I love pineapple. But what if I ate a pineapple, let's say two whole pineapples--and then felt ideally fulfilled. Eternally fulfilled. Then I might never again enjoy the taste of other things--chili peppers, vanilla, brisket, cilantro, gin, lime, or even another pineapple. The body transforms what it takes in as energy, disposes or stores what it does not need, and makes room for more. I suppose I could still commit to eating only pineapple for the rest of my days, but I don't want to do that. Life may not offer eternal satisfaction and joy, but it does offer variety ... and change.

Of course, there's risk, too. If you let a good thing slip through your fingers, who's to say that the next thing to touch them will not be painful, even deadly? I am not so much a stoic that I am free of emotion. Last month I sobbed convulsively after I had my dog Ripley euthanized. What can replace Ripley? Nothing. But life moves on. As Kurt Vonnegut put it, "So it goes." My friend Dutch used to say, "You play the hand that's dealt you." Complaining about the hand I held never did me or anyone any good. Neither did clinging to it, forever refusing to pick up the next card. Nor imagining a heavenly Hoyle deck that gives a winning hand to everybody who wants it.

As one of my favorite poets Rainer Maria Rilke wrote, "Maybe all the dragons in our lives are really princesses waiting to see us be, just once, beautiful and brave." Death--or its pale second, a life lived in dogged commitment to safe and dependable routine, in refusal of the tidal motions of reality--requires no beauty or courage. Still, it's good not to be overly idealistic or ambitious. I cannot fix the world. Perhaps I can have an impact on reality, on history, perhaps not. Perhaps my life is getting better, or worse, or it stays the same. My optimistic or pessimistic thoughts have little effect on how things turn out in the end. It's hard to slay dragons without taking out a few princesses along the way. But we must always strive to be beautiful and brave.

Is the glass half empty or half full?

This week I reread one of my favorite books, Voltaire's Candide, or Optimism (1759). In it Voltaire satirizes philosophy's attempt to stabilize a careening world of reality, especially since much of life's disorder results from people attempting to impose a too narrow and ungenerous idea of order upon it. He particularly satirizes Leibniz's optimistic philosophy, a great influence on what Herbert Marcuse later dubbed "happy consciousness." In the closing chapters our hero reunites with his long-lost true love, only to find her ugly and repulsive, broken by life's interminable misfortunes.

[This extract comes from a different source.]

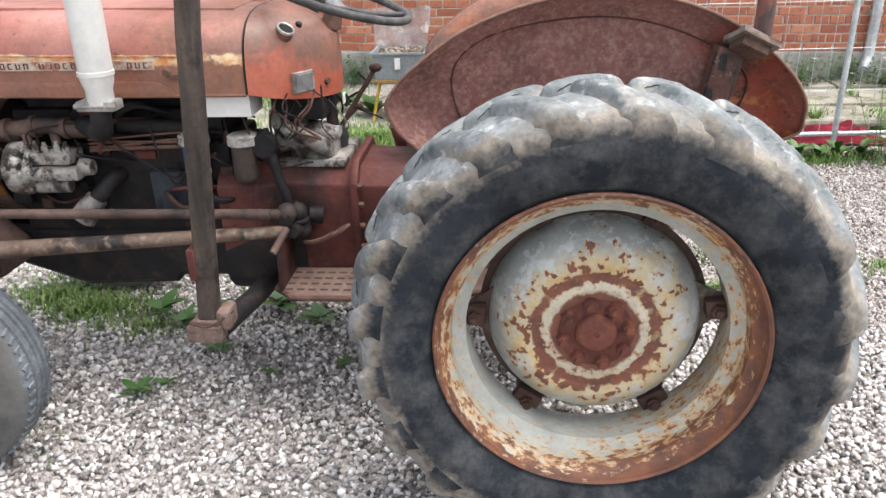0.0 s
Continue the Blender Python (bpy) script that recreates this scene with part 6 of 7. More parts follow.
        rod(bm, (0.042, s * 0.190, 0.872), (0.042, s * 0.206, 0.872), 0.011, 0.010, 8)
        part("pin_nut", bm, rusty_steel, arm)
    # left lift rod: forged bar
    j_left, j_right = Vector((0.335, -0.335, 0.415)), Vector((0.335, 0.345, 0.425))
    bm = bmesh.new()
    box(bm, 0.034, 0.068, -0.278, -0.246, 0.812, 0.878)
    bevelled(bm, 0.010)
    tube(bm, [(0.053, -0.262, 0.825), (0.20, -0.300, 0.615), tuple(j_left)], 0.017, 12, radii=(0.019, 0.017))
    r = part("lift_rod", bm, cast_red, tractor, "plain rusty lift rod")
    bm = bmesh.new()
    rod(bm, (0.064, -0.262, 0.852), (0.075, -0.262, 0.850), 0.014, 0.012, 12)
    part("rod_pin", bm, rusty_steel, r)
    # right lift rod: levelling box, screw, tube, fork
    top = Vector((0.046, 0.268, 0.862))
    way = (j_right - top).normalized()
    bm = bmesh.new()
    rod(bm, top, top + 0.045 * way, 0.014, 0.018, 14)
    rod(bm, top + 0.04 * way, top + 0.112 * way, 0.0225, 0.0225, 16)
    rod(bm, top + 0.112 * way, top + 0.14 * way, 0.018, 0.013, 16)
    r = part("levelling_rod", bm, cast_red, tractor, "adjustable lift rod with levelling box")
    bm = bmesh.new()
    rod(bm, top + 0.13 * way, top + 0.21 * way, 0.0115, 0.0115, 12)
    part("screw", bm, alu_dirty, r, "bare screw shank")
    bm = bmesh.new()
    for d, h, rr in ((0.190, 0.012, 0.023), (0.204, 0.014, 0.019), (0.220, 0.014, 0.024)):
        rod(bm, top + d * way, top + (d + h) * way, rr, rr, 18)
    part("collar", bm, black_rubber, r, "black ribbed dust collar")
    bm = bmesh.new()
    rod(bm, top + 0.225 * way, top + 0.385 * way, 0.0165, 0.016, 16)
    part("tube", bm, cast_red, r)
    side = way.cross(Vector((0, 1, 0))).normalized()
    for s in (-1, 1):
        bm = bmesh.new()
        o = Vector((0, s * 0.020, 0))
        rod(bm, top + 0.37 * way + o * 0.6, j_right + o, 0.009, 0.009, 8)
        part("fork", bm, grime, r, "worn black fork leg")
    # levelling crank with chrome handle
    bm = bmesh.new()
    tube(bm, [tuple(top + Vector((0.03, 0.018, -0.010))), (0.10, 0.262, 0.852), (0.115, 0.285, 0.815), (0.12, 0.322, 0.766), (0.125, 0.345, 0.757)], 0.0058, 10)
    part("crank", bm, alu_dirty, r, "pale bent levelling crank")
    bm = bmesh.new()
    rod(bm, (0.122, 0.340, 0.758), (0.126, 0.382, 0.752), 0.0125, 0.011, 12)
    part("crank_knob", bm, black_rubber, r)
    # lower links
    for s, j, end in ((-1, j_left, (0.745, -0.425, 0.450)), (1, j_right, (0.703, 0.447, 0.436))):
        start = Vector((-0.02, s * 0.215, 0.405))
        e = Vector(end)
        w = (e - start).normalized()
        n = w.cross(Vector((0, 0, 1))).normalized()
        u = n.cross(w)
        bm = bmesh.new()
        rows = []
        for t, hn, hu in ((0.0, 0.011, 0.022), (0.3, 0.012, 0.026), (0.55, 0.012, 0.030), (0.93, 0.012, 0.022), (1.0, 0.012, 0.026)):
            p = start.lerp(e, t)
            rows.append([p + n * hn * a + u * hu * b for a, b in ((-1, -0.85), (-0.7, -1), (0.7, -1), (1, -0.85), (1, 0.85), (0.7, 1), (-0.7, 1), (-1, 0.85))])
        loft(bm, rows)
        rod(bm, e - n * 0.014, e + n * 0.014, 0.0275, 0.0275, 20)
        rod(bm, start - n * 0.03, start + n * 0.03, 0.028, 0.028, 16)
        k = part("lower_link", bm, cast_red, tractor, "flat rusty lower link arm")
        bm = bmesh.new()
        rod(bm, e - n * 0.0155, e + n * 0.0155, 0.0125, 0.0125, 16)
        part("ball_eye", bm, grime, k)
        bm = bmesh.new()
        rod(bm, j - n * 0.04, j + n * 0.04, 0.014, 0.014, 12)
        part("joint_pin", bm, rusty_steel, k)
        # check chain down to the drawbar ear
        a, b = Vector(j) + Vector((0.02, -s * 0.02, -0.02)), Vector((0.240, s * 0.085, 0.510))
        count = 12
        for i in range(count):
            t = (i + 0.5) / count
            p = a.lerp(b, t) - Vector((0, 0, 0.06 * math.sin(math.pi * t)))
            d = (b - a).normalized()
            t0 = Matrix.Translation(p) @ d.to_track_quat("X", "Z").to_matrix().to_4x4() @ Matrix.Rotation(math.pi / 2 * (i % 2) + 0.3, 4, "X")
            ring = [Vector((0.0125 * math.cos(q), 0.0075 * math.sin(q), 0)) for q in [2 * math.pi * m / 12 for m in range(12)]]
            bm = bmesh.new()
            tube(bm, ring + ring[:1], 0.0030, 6, smooth=0)
            part("chain_link", bm, rusty_steel, k, at=t0)
    # small safety chains hanging beside the cover
    for s, x in ((-1, 0.150), (1, 0.150)):
        for i in range(9 if s < 0 else 4):
            p = Vector((x + 0.008 * i, s * (0.150 + 0.002 * i), 0.785 - 0.017 * i))
            t0 = Matrix.Translation(p) @ Matrix.Rotation(math.pi / 2, 4, "Y") @ Matrix.Rotation(math.pi / 2 * (i % 2), 4, "X")
            ring = [Vector((0.0105 * math.cos(q), 0.006 * math.sin(q), 0)) for q in [2 * math.pi * m / 10 for m in range(10)]]
            bm = bmesh.new()
            tube(bm, ring + ring[:1], 0.0022, 6, smooth=0)
            part("chain_link", bm, rusty_steel, l, at=t0)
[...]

He has sought love, understanding, and wealth--gained them and lost them. "What a world we live in!" his disillusioned friend Pangloss exclaims. But there is no choice but to live in it.

They meet a Muslim farmer with a small plot of land, who has no idea of current events or politics, He and his four children live simply and hand-make sorbet and kaymak from the fruits of their garden: oranges, lemons, limes, pineapple, and pistachio. He tells his anxious visitors, "Work keeps us from three great evils: boredom, vice, and need." He and his children treat the guests kindly and generously. Candide's final revelation is that simple, gratifying work is superior to theories, public affairs, epistemologies, and even positive thinking. "We must cultivate our garden," our hero says at the end.

The glass is ... unfulfilled. That's the good news. Meanwhile, we must cultivate our garden.